▽

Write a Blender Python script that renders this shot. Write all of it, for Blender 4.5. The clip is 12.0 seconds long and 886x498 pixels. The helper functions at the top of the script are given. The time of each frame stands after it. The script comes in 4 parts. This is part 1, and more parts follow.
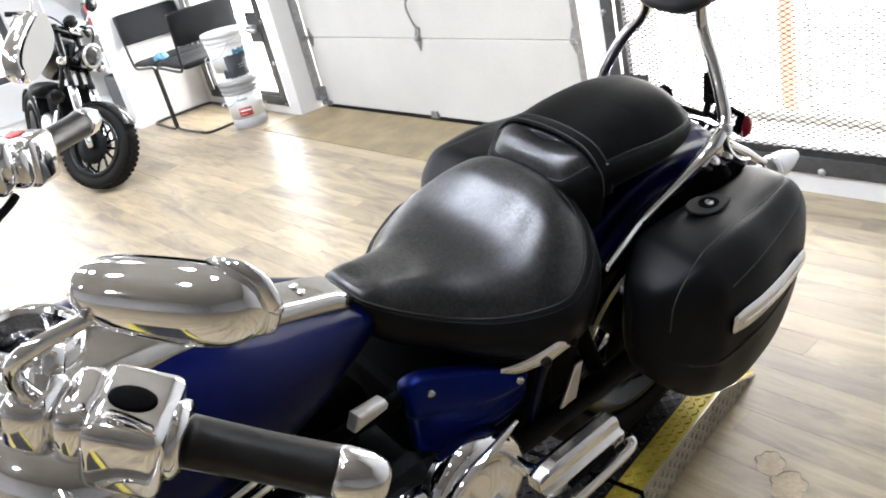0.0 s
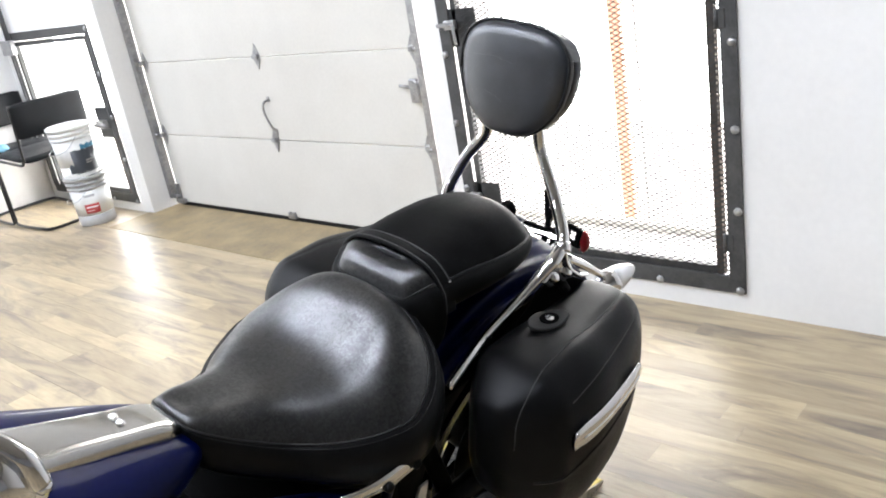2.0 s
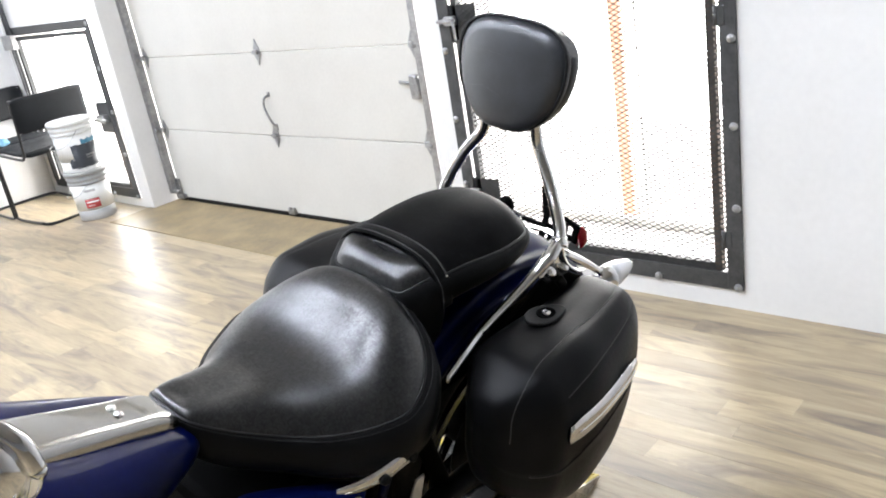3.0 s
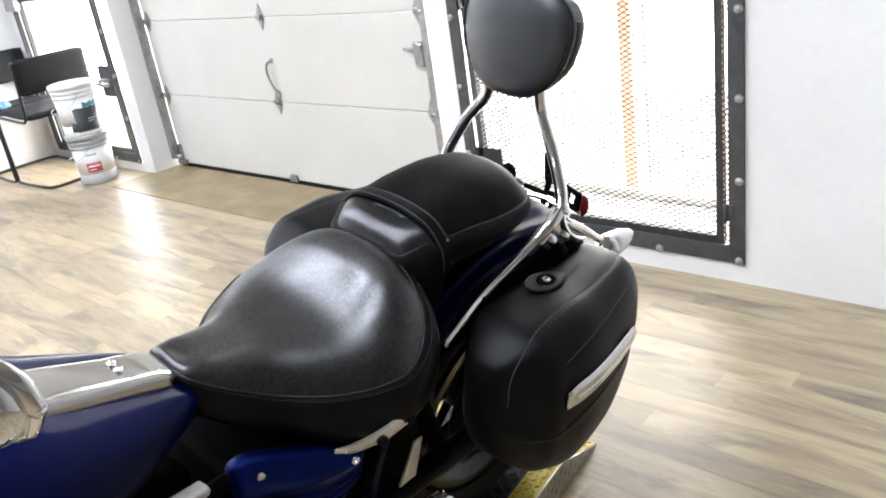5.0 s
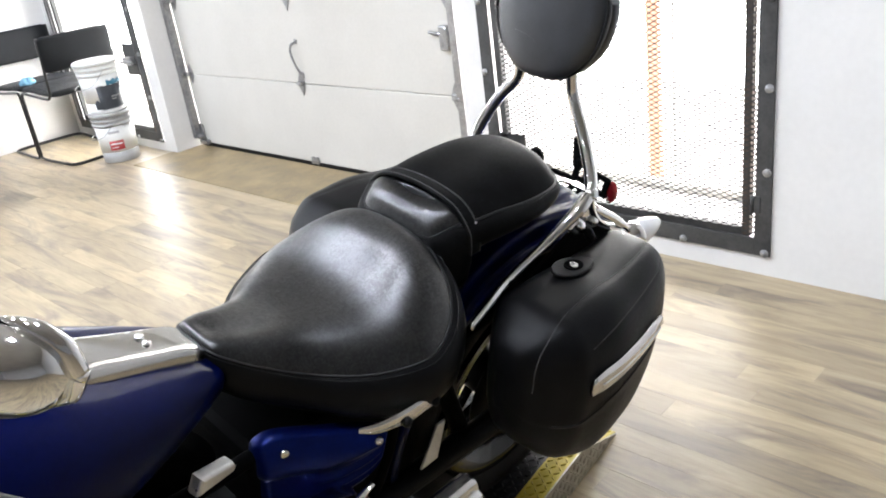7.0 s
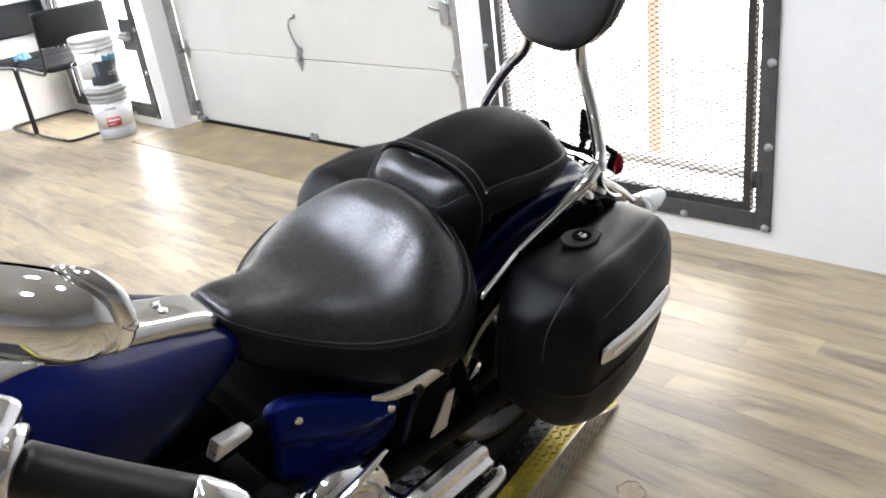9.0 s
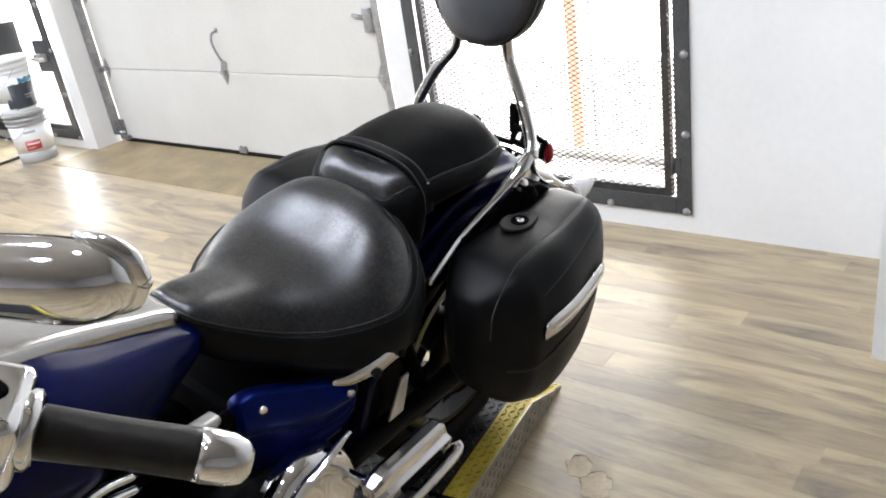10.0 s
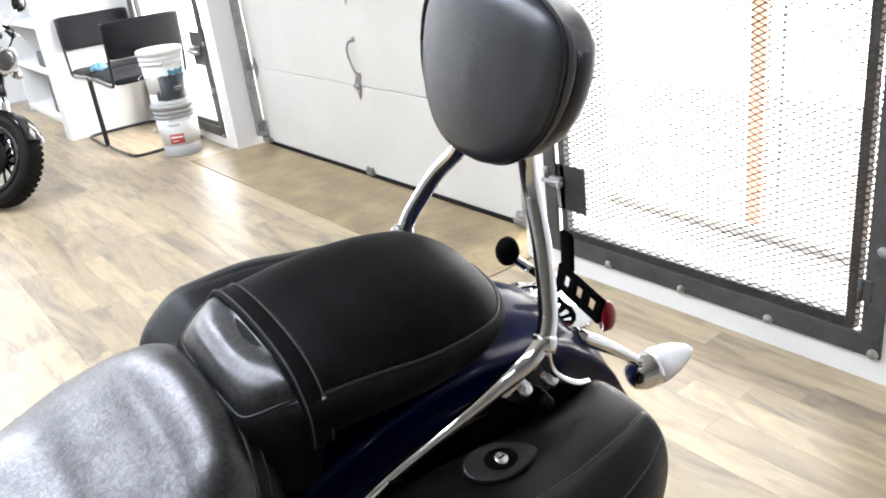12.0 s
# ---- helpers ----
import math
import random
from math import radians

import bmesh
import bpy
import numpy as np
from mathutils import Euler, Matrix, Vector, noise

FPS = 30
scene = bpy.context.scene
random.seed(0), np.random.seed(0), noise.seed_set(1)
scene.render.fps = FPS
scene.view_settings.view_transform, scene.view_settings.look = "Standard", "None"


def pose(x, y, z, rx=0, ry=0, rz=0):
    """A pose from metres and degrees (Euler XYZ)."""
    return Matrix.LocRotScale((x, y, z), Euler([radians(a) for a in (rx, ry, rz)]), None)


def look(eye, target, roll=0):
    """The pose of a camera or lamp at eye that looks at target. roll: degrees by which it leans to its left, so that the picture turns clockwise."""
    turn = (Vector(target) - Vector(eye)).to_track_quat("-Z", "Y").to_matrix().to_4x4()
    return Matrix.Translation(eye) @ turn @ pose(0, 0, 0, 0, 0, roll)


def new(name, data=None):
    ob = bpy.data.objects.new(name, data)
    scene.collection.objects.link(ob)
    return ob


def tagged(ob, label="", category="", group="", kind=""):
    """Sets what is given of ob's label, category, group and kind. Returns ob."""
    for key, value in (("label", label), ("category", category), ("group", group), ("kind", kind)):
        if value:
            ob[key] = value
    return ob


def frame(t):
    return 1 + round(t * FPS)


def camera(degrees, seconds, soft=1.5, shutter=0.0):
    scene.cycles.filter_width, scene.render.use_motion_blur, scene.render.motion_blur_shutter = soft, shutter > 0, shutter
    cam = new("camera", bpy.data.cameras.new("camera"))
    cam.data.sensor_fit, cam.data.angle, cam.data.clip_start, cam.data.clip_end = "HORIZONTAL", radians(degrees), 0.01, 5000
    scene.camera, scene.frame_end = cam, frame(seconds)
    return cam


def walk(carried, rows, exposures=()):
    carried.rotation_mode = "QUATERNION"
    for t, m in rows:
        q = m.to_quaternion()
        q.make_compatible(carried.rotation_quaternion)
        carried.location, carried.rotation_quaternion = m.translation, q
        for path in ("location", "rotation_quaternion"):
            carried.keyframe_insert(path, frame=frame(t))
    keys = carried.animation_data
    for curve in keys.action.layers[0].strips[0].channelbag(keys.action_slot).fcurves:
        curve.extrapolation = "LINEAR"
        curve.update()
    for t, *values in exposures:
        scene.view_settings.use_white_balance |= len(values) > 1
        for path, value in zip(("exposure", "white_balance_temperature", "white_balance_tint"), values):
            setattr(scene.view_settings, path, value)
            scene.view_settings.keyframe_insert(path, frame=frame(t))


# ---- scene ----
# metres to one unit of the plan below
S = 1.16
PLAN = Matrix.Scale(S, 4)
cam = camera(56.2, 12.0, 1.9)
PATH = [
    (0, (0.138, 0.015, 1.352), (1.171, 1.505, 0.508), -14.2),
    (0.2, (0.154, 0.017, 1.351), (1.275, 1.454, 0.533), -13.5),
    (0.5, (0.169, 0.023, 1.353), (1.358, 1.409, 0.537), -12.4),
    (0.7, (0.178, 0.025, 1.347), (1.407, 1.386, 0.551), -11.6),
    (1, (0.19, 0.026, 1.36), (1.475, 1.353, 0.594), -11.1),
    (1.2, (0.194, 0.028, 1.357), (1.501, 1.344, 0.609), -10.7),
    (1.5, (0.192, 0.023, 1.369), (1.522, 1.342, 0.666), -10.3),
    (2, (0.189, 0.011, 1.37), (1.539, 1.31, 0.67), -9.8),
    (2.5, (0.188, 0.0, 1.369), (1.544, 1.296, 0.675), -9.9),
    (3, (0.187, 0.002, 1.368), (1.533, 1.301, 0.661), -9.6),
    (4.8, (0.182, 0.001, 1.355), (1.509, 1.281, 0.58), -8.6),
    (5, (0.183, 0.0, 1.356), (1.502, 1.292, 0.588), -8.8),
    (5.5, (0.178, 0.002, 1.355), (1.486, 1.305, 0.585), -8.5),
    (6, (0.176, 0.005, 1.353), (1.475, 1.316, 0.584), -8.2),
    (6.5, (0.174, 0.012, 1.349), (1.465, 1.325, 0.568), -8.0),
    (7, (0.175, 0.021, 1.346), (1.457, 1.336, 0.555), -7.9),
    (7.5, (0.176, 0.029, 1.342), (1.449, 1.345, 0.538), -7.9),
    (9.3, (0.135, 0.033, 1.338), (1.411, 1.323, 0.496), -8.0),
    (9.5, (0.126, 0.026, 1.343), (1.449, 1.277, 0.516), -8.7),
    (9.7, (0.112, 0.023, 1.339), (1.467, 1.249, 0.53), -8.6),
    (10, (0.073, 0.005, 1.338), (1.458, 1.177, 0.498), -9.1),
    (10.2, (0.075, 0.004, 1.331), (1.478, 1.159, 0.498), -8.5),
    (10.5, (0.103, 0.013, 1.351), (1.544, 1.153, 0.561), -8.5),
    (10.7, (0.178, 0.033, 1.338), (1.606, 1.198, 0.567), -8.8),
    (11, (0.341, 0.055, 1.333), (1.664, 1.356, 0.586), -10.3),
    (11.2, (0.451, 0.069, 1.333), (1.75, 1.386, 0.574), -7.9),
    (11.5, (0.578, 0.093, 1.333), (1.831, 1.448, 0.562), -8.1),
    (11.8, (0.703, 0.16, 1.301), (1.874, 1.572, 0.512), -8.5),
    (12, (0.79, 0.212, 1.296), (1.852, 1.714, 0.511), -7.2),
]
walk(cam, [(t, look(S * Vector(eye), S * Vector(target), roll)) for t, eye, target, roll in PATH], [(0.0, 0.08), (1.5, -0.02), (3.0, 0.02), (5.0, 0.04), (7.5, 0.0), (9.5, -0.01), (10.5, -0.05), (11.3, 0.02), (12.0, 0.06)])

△
▽

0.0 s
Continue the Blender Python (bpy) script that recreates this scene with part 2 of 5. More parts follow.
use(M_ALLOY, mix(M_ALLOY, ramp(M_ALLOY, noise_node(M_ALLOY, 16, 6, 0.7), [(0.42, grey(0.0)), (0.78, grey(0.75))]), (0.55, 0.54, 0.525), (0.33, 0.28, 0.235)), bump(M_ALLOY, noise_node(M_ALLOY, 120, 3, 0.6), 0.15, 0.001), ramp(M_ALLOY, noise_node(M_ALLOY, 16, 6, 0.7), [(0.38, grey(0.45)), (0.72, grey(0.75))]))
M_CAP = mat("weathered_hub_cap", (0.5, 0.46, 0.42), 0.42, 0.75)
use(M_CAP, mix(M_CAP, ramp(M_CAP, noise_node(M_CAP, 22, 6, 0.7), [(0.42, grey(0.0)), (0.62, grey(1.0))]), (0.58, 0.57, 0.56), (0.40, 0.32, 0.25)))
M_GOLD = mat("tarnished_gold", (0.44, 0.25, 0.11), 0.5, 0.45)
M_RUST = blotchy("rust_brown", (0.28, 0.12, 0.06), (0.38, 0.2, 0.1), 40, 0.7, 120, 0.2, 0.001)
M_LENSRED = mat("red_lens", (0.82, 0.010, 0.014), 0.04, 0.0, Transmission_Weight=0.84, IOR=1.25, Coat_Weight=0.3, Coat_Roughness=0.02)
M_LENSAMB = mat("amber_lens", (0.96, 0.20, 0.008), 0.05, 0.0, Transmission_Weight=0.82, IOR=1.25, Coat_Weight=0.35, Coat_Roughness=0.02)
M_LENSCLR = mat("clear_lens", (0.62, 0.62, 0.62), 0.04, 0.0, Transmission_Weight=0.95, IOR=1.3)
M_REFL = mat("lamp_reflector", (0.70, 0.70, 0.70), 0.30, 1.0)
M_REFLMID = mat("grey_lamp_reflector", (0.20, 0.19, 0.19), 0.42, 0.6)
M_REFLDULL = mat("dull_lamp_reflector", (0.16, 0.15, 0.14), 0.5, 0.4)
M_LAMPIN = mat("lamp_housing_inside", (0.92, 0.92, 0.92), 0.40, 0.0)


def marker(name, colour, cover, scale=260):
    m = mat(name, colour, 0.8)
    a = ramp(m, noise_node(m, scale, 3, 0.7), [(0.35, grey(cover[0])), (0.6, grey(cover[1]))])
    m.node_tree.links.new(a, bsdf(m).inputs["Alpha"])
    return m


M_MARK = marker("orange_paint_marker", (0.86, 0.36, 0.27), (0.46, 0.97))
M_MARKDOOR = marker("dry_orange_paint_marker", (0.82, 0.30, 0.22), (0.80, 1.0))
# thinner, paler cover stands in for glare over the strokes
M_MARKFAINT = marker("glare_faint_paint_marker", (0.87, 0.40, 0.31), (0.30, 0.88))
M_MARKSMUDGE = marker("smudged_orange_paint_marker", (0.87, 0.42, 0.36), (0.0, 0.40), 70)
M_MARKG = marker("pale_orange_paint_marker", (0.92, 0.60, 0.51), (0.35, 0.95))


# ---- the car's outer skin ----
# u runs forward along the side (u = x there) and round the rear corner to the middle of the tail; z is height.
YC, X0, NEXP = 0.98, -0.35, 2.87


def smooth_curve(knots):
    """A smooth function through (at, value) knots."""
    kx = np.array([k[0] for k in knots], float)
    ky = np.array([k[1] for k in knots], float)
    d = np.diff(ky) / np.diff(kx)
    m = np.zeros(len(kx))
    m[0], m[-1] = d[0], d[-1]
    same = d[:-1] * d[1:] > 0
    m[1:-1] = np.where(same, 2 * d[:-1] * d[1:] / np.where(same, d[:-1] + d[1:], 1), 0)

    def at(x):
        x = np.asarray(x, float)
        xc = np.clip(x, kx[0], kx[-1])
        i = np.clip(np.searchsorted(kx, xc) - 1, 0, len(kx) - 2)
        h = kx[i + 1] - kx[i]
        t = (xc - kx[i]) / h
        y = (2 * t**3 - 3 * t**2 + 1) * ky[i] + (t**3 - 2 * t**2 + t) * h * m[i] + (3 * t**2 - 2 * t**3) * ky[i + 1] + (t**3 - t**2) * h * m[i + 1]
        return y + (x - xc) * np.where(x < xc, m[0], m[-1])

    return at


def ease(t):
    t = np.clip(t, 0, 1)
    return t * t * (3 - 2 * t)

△

◆ **WORK REQUIRED**:
Reproduce, exactly as written, the stretch of lines whose first line is the one with "shutter > 0, shutter" and whose last line is the one with "q = m.to_quaternion()".

◆ **RESULT OF THIS EXERCISE**:
    scene.cycles.filter_width, scene.render.use_motion_blur, scene.render.motion_blur_shutter = soft, shutter > 0, shutter
    cam = new("camera", bpy.data.cameras.new("camera"))
    cam.data.sensor_fit, cam.data.angle, cam.data.clip_start, cam.data.clip_end = "HORIZONTAL", radians(degrees), 0.01, 5000
    scene.camera, scene.frame_end = cam, frame(seconds)
    return cam


def walk(carried, rows, exposures=()):
    carried.rotation_mode = "QUATERNION"
    for t, m in rows:
        q = m.to_quaternion()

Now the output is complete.